* EXERCISE GOAL:
Reproduce the listing below exactly. Pictures do not belong in the copy.

--- BEGIN DATA SHOWN ---

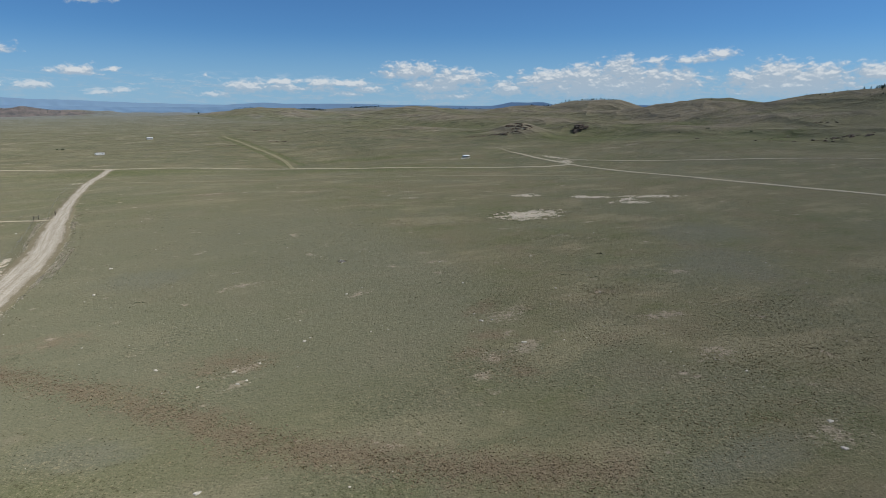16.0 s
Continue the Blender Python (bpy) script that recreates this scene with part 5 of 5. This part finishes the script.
def brush_pile(x, y, turn):
    """Dead branches thrown in a low heap."""
    rnd = random.Random(61)
    ob = empty("brush_pile", x, y, turn, "low heap of dead grey branches lying in the grass", "brush pile")
    for k in range(16):
        a, l = rnd.uniform(-1.0, 1.0), rnd.uniform(0.7, 1.5)
        cx, cy, cz = rnd.uniform(-0.8, 0.8), rnd.uniform(-0.7, 0.7), rnd.uniform(0.04, 0.2)
        p, q = Vector((cx - l * math.cos(a), cy - l * math.sin(a), cz - 0.08)), Vector((cx + l * math.cos(a), cy + l * math.sin(a), cz + rnd.uniform(-0.1, 0.2)))
        bm = rod(bmesh.new(), p, p.lerp(q, 0.55), 0.06, 5, 0.045)
        m = p.lerp(q, 0.55)
        rod(bm, m, q + Vector((0, rnd.uniform(-0.3, 0.3), 0.05)), 0.04, 4, 0.012)
        rod(bm, m, q + Vector((-0.3, rnd.uniform(-0.5, 0.5), rnd.uniform(0.0, 0.25))), 0.03, 4, 0.01)
        part("branch", bm, GREY_BOARD if k % 3 else POST_WOOD, ob)
    return ob


brush_pile(-61.2, 122.0, 15)


def on_band(rnd, n):
    """Places along the red band, thickest at its middle."""
    p = np.array(RED_BAND, float)
    k = rnd.randint(0, len(p) - 1, n)
    f = rnd.rand(n)
    return p[k, 0] + f * (p[k + 1, 0] - p[k, 0]) + 2.3 * rnd.randn(n), p[k, 1] + f * (p[k + 1, 1] - p[k, 1]) + 2.3 * rnd.randn(n)


HUMMOCKS = island_material("brown_hummock", [(0, (0.13, 0.1, 0.06)), (0.5, (0.2, 0.155, 0.098)), (1, (0.3, 0.24, 0.16))])
scatter("band_hummocks", 11000, on_band, (0.05, 0.16), 5, HUMMOCKS, "dry brown hummocks crowded along a band of red soil", "grass", 23, lambda x, y: 0.2 + 0.8 * lumps(x, y, 45, 6.0), tall=0.8, power=1.8)
scatter("grey_hummocks", 18000, field(-140, 60, 0, 90), (0.035, 0.13), 5, TUFTS_DARK, "small dark hummocks in drifts over the near prairie", "grass", 24, lambda x, y: off_road(x, y) * 1.2 * lumps(x, y, 47, 14.0) ** 3, tall=0.8, power=2.0)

--- END DATA SHOWN ---

* OUTPUT BELOW:
16.0 s
Continue the Blender Python (bpy) script that recreates this scene with part 5 of 5. This part finishes the script.
def brush_pile(x, y, turn):
    """Dead branches thrown in a low heap."""
    rnd = random.Random(61)
    ob = empty("brush_pile", x, y, turn, "low heap of dead grey branches lying in the grass", "brush pile")
    for k in range(16):
        a, l = rnd.uniform(-1.0, 1.0), rnd.uniform(0.7, 1.5)
        cx, cy, cz = rnd.uniform(-0.8, 0.8), rnd.uniform(-0.7, 0.7), rnd.uniform(0.04, 0.2)
        p, q = Vector((cx - l * math.cos(a), cy - l * math.sin(a), cz - 0.08)), Vector((cx + l * math.cos(a), cy + l * math.sin(a), cz + rnd.uniform(-0.1, 0.2)))
        bm = rod(bmesh.new(), p, p.lerp(q, 0.55), 0.06, 5, 0.045)
        m = p.lerp(q, 0.55)
        rod(bm, m, q + Vector((0, rnd.uniform(-0.3, 0.3), 0.05)), 0.04, 4, 0.012)
        rod(bm, m, q + Vector((-0.3, rnd.uniform(-0.5, 0.5), rnd.uniform(0.0, 0.25))), 0.03, 4, 0.01)
        part("branch", bm, GREY_BOARD if k % 3 else POST_WOOD, ob)
    return ob


brush_pile(-61.2, 122.0, 15)


def on_band(rnd, n):
    """Places along the red band, thickest at its middle."""
    p = np.array(RED_BAND, float)
    k = rnd.randint(0, len(p) - 1, n)
    f = rnd.rand(n)
    return p[k, 0] + f * (p[k + 1, 0] - p[k, 0]) + 2.3 * rnd.randn(n), p[k, 1] + f * (p[k + 1, 1] - p[k, 1]) + 2.3 * rnd.randn(n)


HUMMOCKS = island_material("brown_hummock", [(0, (0.13, 0.1, 0.06)), (0.5, (0.2, 0.155, 0.098)), (1, (0.3, 0.24, 0.16))])
scatter("band_hummocks", 11000, on_band, (0.05, 0.16), 5, HUMMOCKS, "dry brown hummocks crowded along a band of red soil", "grass", 23, lambda x, y: 0.2 + 0.8 * lumps(x, y, 45, 6.0), tall=0.8, power=1.8)
scatter("grey_hummocks", 18000, field(-140, 60, 0, 90), (0.035, 0.13), 5, TUFTS_DARK, "small dark hummocks in drifts over the near prairie", "grass", 24, lambda x, y: off_road(x, y) * 1.2 * lumps(x, y, 47, 14.0) ** 3, tall=0.8, power=2.0)